選出理由:昨年始まった、日本サッカー協会公認指導者の資格講習における手話通訳費用補助制度について取材。この取り組みの背景を掘り下げ、聴覚障害者ら関係者からそれぞれの課題について聴いています。専門分野にも障害へのサポート体制が整いつつある現状と、更なる発展に必要な視点がわかりやすくまとまった記事です。

4月のMVC

■『ミャンマーから中国に売られる「花嫁」、出産まで拘束 人権団体が報告』の記事へのオーサーコメント(六辻彰二)

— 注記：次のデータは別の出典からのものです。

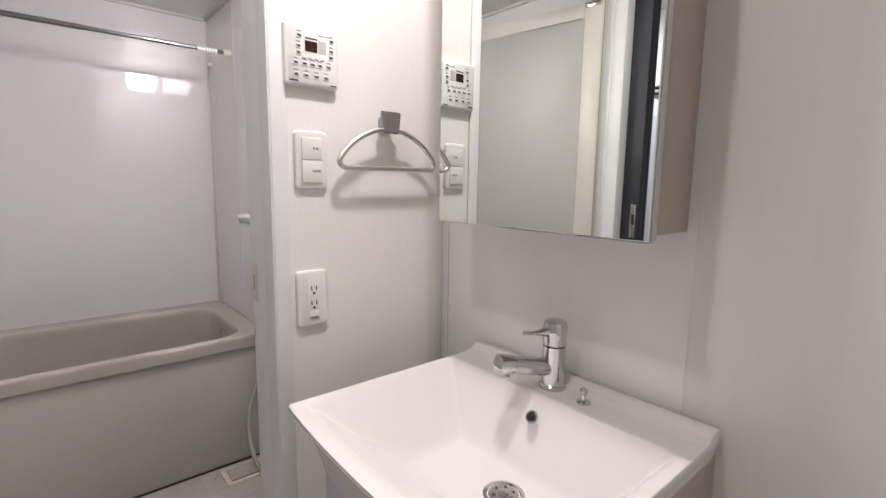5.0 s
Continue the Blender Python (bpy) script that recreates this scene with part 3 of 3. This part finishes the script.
for x0, x1 in ((VX0 + 0.040, MIDX - 0.0015), (MIDX + 0.0015, VX1 - 0.006)):
    d = part("door", box(x0, x1, 0.733, 0.751, 0.176, 0.672, 0.002), VANITY_WHITE, van, "glossy white cabinet door")
    if x1 > MIDX + 0.1:
        part("edge_band", box(x1 - 0.0004, x1 + 0.0012, 0.735, 0.7505, 0.177, 0.671), CREAM, d, "cream edge band")
    xc = 2.058 if x0 < MIDX - 0.1 else 2.231
    pts = smooth_line([(xc - 0.062, 0.732, 0.650), (xc - 0.057, 0.721, 0.649), (xc - 0.034, 0.706, 0.647), (xc, 0.699, 0.646), (xc + 0.034, 0.706, 0.647), (xc + 0.057, 0.721, 0.649), (xc + 0.062, 0.732, 0.650)])
    part("handle", tube(pts, lambda t: 0.0050 + 0.0024 * math.sin(math.pi * t) ** 0.5, 10, flat=0.85), HANDLE_GREY, d, "dark grey bow handle")

top = thing("washbasin", ((VX0 + VX1) / 2, 0.94, VT - 0.1), "glossy white one-piece washbasin top on the vanity", "washbasin")


def soft_min(a, b, k=0.16):
    h = max(k - abs(a - b), 0) / k
    return min(a, b) - h * h * k * 0.25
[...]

筆者による受賞コメント:月間MVCに選出いただき、ありがとうございました。本コメントの対象となった「中国に売られるミャンマー人女性」は、以前に「個人」でも取り上げたテーマでした。欧米諸国から日本は「人身取引大国」と呼ばれるほど規制が緩いにもかかわらず、この問題への関心は決して高くありません。立場の弱い人々に人身取引マーケットに向かわざるを得なくしている状況への関心を、多少なりとも高める一助になれれば幸いです。

六辻彰二

選出理由:ミャンマーから中国への人身売買問題を伝える記事に対し、天然ガスやルビーを産出するミャンマーへ関心を寄せる世界各国が問題に積極介入しない背景があることなどを解説。中国と比べ批判の声が上がりにくいミャンマー側の課題をあぶり出す、付加価値高いコメントです。